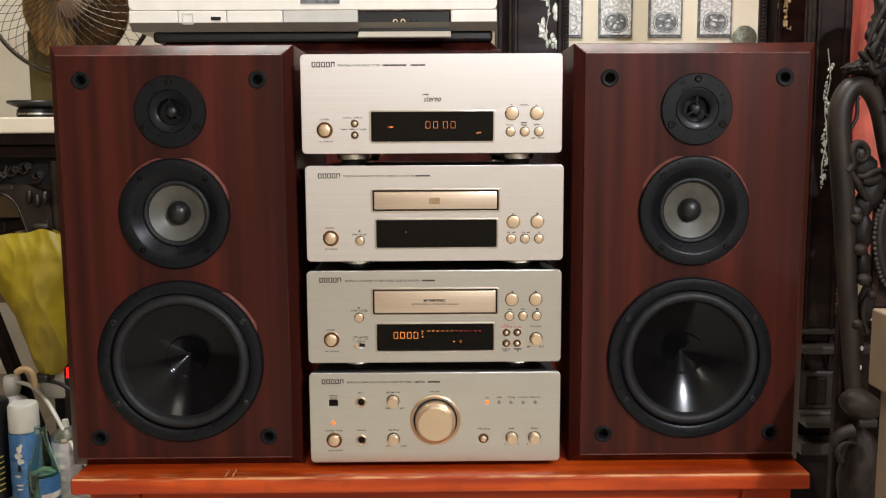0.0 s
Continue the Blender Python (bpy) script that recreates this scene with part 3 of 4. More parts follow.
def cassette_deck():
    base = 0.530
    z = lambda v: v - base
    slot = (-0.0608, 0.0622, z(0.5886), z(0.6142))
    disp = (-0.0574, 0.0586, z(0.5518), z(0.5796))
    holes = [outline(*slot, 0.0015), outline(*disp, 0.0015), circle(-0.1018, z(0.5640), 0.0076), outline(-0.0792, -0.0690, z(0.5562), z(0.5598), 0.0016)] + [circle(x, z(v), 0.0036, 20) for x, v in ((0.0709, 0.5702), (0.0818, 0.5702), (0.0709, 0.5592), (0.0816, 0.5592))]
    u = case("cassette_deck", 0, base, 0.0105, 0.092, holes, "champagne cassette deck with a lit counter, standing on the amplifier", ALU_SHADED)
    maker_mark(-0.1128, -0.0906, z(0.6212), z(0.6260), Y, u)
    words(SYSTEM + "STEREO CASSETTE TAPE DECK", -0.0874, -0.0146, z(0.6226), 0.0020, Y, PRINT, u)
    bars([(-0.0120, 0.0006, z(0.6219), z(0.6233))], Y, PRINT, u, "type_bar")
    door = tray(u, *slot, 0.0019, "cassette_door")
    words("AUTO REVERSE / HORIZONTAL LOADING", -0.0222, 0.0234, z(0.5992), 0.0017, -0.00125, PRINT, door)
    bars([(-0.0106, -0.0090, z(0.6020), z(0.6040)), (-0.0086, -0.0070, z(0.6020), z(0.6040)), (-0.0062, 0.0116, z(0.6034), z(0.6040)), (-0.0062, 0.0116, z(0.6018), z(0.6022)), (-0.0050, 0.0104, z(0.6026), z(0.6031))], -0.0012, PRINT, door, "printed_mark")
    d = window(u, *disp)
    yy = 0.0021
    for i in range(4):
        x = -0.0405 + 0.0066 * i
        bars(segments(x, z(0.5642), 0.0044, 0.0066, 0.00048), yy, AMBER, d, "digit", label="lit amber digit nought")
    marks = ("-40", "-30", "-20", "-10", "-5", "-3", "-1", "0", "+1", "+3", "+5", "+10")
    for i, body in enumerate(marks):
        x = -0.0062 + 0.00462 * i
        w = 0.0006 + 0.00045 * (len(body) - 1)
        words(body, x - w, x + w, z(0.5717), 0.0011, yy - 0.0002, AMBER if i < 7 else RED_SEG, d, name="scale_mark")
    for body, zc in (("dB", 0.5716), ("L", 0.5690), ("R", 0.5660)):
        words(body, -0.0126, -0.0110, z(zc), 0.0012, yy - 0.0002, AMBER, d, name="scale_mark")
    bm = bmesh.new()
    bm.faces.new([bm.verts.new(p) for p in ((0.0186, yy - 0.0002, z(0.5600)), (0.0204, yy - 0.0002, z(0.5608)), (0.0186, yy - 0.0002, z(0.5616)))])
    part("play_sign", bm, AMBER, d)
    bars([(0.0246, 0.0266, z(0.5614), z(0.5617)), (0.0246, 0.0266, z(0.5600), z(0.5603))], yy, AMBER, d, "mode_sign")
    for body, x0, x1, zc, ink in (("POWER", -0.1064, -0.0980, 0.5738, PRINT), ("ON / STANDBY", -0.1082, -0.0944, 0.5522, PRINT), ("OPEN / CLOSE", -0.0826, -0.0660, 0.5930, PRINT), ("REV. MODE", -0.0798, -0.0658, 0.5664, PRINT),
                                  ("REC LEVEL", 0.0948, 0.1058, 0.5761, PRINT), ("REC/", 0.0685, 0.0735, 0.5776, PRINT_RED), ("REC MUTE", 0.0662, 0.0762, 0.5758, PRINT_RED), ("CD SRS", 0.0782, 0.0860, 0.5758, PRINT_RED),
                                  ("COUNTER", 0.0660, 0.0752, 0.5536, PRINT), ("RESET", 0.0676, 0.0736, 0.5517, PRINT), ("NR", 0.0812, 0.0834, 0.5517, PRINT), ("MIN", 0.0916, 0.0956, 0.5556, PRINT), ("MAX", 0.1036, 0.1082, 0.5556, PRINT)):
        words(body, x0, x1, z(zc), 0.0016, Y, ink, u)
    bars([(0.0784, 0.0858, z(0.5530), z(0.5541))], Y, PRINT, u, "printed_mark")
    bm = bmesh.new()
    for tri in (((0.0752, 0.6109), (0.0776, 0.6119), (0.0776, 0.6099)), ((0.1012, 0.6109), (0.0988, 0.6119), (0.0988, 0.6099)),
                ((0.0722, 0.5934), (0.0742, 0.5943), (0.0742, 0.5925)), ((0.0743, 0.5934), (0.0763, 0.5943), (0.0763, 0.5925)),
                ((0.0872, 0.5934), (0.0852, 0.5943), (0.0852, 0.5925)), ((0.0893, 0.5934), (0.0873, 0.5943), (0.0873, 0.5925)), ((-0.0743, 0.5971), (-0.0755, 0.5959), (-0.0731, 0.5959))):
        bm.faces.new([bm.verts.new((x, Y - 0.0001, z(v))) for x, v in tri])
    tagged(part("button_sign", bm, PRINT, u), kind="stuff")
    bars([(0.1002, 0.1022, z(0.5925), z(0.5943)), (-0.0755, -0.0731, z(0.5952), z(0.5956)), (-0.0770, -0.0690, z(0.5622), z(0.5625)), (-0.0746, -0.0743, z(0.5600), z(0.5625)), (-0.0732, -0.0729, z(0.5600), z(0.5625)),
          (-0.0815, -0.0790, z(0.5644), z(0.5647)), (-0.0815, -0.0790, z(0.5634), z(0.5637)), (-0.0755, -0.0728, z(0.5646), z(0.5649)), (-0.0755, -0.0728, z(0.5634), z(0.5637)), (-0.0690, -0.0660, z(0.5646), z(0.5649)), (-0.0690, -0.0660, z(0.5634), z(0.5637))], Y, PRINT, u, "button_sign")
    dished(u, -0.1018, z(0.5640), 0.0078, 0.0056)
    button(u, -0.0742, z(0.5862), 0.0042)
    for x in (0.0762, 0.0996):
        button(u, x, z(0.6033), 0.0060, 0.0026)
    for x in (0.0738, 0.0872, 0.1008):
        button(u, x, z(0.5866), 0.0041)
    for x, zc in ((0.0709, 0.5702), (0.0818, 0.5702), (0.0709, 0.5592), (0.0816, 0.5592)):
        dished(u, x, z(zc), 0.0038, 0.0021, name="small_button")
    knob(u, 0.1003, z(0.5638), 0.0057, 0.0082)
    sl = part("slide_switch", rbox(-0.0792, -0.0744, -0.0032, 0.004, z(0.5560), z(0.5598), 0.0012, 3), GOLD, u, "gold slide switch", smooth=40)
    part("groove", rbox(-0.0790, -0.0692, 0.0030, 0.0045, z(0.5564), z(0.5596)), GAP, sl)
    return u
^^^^
### Directive
Quote the material word for word, dropping any images it holds.

### Result of this exercise
0.0 s
Continue the Blender Python (bpy) script that recreates this scene with part 3 of 4. More parts follow.
def cassette_deck():
    base = 0.530
    z = lambda v: v - base
    slot = (-0.0608, 0.0622, z(0.5886), z(0.6142))
    disp = (-0.0574, 0.0586, z(0.5518), z(0.5796))
    holes = [outline(*slot, 0.0015), outline(*disp, 0.0015), circle(-0.1018, z(0.5640), 0.0076), outline(-0.0792, -0.0690, z(0.5562), z(0.5598), 0.0016)] + [circle(x, z(v), 0.0036, 20) for x, v in ((0.0709, 0.5702), (0.0818, 0.5702), (0.0709, 0.5592), (0.0816, 0.5592))]
    u = case("cassette_deck", 0, base, 0.0105, 0.092, holes, "champagne cassette deck with a lit counter, standing on the amplifier", ALU_SHADED)
    maker_mark(-0.1128, -0.0906, z(0.6212), z(0.6260), Y, u)
    words(SYSTEM + "STEREO CASSETTE TAPE DECK", -0.0874, -0.0146, z(0.6226), 0.0020, Y, PRINT, u)
    bars([(-0.0120, 0.0006, z(0.6219), z(0.6233))], Y, PRINT, u, "type_bar")
    door = tray(u, *slot, 0.0019, "cassette_door")
    words("AUTO REVERSE / HORIZONTAL LOADING", -0.0222, 0.0234, z(0.5992), 0.0017, -0.00125, PRINT, door)
    bars([(-0.0106, -0.0090, z(0.6020), z(0.6040)), (-0.0086, -0.0070, z(0.6020), z(0.6040)), (-0.0062, 0.0116, z(0.6034), z(0.6040)), (-0.0062, 0.0116, z(0.6018), z(0.6022)), (-0.0050, 0.0104, z(0.6026), z(0.6031))], -0.0012, PRINT, door, "printed_mark")
    d = window(u, *disp)
    yy = 0.0021
    for i in range(4):
        x = -0.0405 + 0.0066 * i
        bars(segments(x, z(0.5642), 0.0044, 0.0066, 0.00048), yy, AMBER, d, "digit", label="lit amber digit nought")
    marks = ("-40", "-30", "-20", "-10", "-5", "-3", "-1", "0", "+1", "+3", "+5", "+10")
    for i, body in enumerate(marks):
        x = -0.0062 + 0.00462 * i
        w = 0.0006 + 0.00045 * (len(body) - 1)
        words(body, x - w, x + w, z(0.5717), 0.0011, yy - 0.0002, AMBER if i < 7 else RED_SEG, d, name="scale_mark")
    for body, zc in (("dB", 0.5716), ("L", 0.5690), ("R", 0.5660)):
        words(body, -0.0126, -0.0110, z(zc), 0.0012, yy - 0.0002, AMBER, d, name="scale_mark")
    bm = bmesh.new()
    bm.faces.new([bm.verts.new(p) for p in ((0.0186, yy - 0.0002, z(0.5600)), (0.0204, yy - 0.0002, z(0.5608)), (0.0186, yy - 0.0002, z(0.5616)))])
    part("play_sign", bm, AMBER, d)
    bars([(0.0246, 0.0266, z(0.5614), z(0.5617)), (0.0246, 0.0266, z(0.5600), z(0.5603))], yy, AMBER, d, "mode_sign")
    for body, x0, x1, zc, ink in (("POWER", -0.1064, -0.0980, 0.5738, PRINT), ("ON / STANDBY", -0.1082, -0.0944, 0.5522, PRINT), ("OPEN / CLOSE", -0.0826, -0.0660, 0.5930, PRINT), ("REV. MODE", -0.0798, -0.0658, 0.5664, PRINT),
                                  ("REC LEVEL", 0.0948, 0.1058, 0.5761, PRINT), ("REC/", 0.0685, 0.0735, 0.5776, PRINT_RED), ("REC MUTE", 0.0662, 0.0762, 0.5758, PRINT_RED), ("CD SRS", 0.0782, 0.0860, 0.5758, PRINT_RED),
                                  ("COUNTER", 0.0660, 0.0752, 0.5536, PRINT), ("RESET", 0.0676, 0.0736, 0.5517, PRINT), ("NR", 0.0812, 0.0834, 0.5517, PRINT), ("MIN", 0.0916, 0.0956, 0.5556, PRINT), ("MAX", 0.1036, 0.1082, 0.5556, PRINT)):
        words(body, x0, x1, z(zc), 0.0016, Y, ink, u)
    bars([(0.0784, 0.0858, z(0.5530), z(0.5541))], Y, PRINT, u, "printed_mark")
    bm = bmesh.new()
    for tri in (((0.0752, 0.6109), (0.0776, 0.6119), (0.0776, 0.6099)), ((0.1012, 0.6109), (0.0988, 0.6119), (0.0988, 0.6099)),
                ((0.0722, 0.5934), (0.0742, 0.5943), (0.0742, 0.5925)), ((0.0743, 0.5934), (0.0763, 0.5943), (0.0763, 0.5925)),
                ((0.0872, 0.5934), (0.0852, 0.5943), (0.0852, 0.5925)), ((0.0893, 0.5934), (0.0873, 0.5943), (0.0873, 0.5925)), ((-0.0743, 0.5971), (-0.0755, 0.5959), (-0.0731, 0.5959))):
        bm.faces.new([bm.verts.new((x, Y - 0.0001, z(v))) for x, v in tri])
    tagged(part("button_sign", bm, PRINT, u), kind="stuff")
    bars([(0.1002, 0.1022, z(0.5925), z(0.5943)), (-0.0755, -0.0731, z(0.5952), z(0.5956)), (-0.0770, -0.0690, z(0.5622), z(0.5625)), (-0.0746, -0.0743, z(0.5600), z(0.5625)), (-0.0732, -0.0729, z(0.5600), z(0.5625)),
          (-0.0815, -0.0790, z(0.5644), z(0.5647)), (-0.0815, -0.0790, z(0.5634), z(0.5637)), (-0.0755, -0.0728, z(0.5646), z(0.5649)), (-0.0755, -0.0728, z(0.5634), z(0.5637)), (-0.0690, -0.0660, z(0.5646), z(0.5649)), (-0.0690, -0.0660, z(0.5634), z(0.5637))], Y, PRINT, u, "button_sign")
    dished(u, -0.1018, z(0.5640), 0.0078, 0.0056)
    button(u, -0.0742, z(0.5862), 0.0042)
    for x in (0.0762, 0.0996):
        button(u, x, z(0.6033), 0.0060, 0.0026)
    for x in (0.0738, 0.0872, 0.1008):
        button(u, x, z(0.5866), 0.0041)
    for x, zc in ((0.0709, 0.5702), (0.0818, 0.5702), (0.0709, 0.5592), (0.0816, 0.5592)):
        dished(u, x, z(zc), 0.0038, 0.0021, name="small_button")
    knob(u, 0.1003, z(0.5638), 0.0057, 0.0082)
    sl = part("slide_switch", rbox(-0.0792, -0.0744, -0.0032, 0.004, z(0.5560), z(0.5598), 0.0012, 3), GOLD, u, "gold slide switch", smooth=40)
    part("groove", rbox(-0.0790, -0.0692, 0.0030, 0.0045, z(0.5564), z(0.5596)), GAP, sl)
    return u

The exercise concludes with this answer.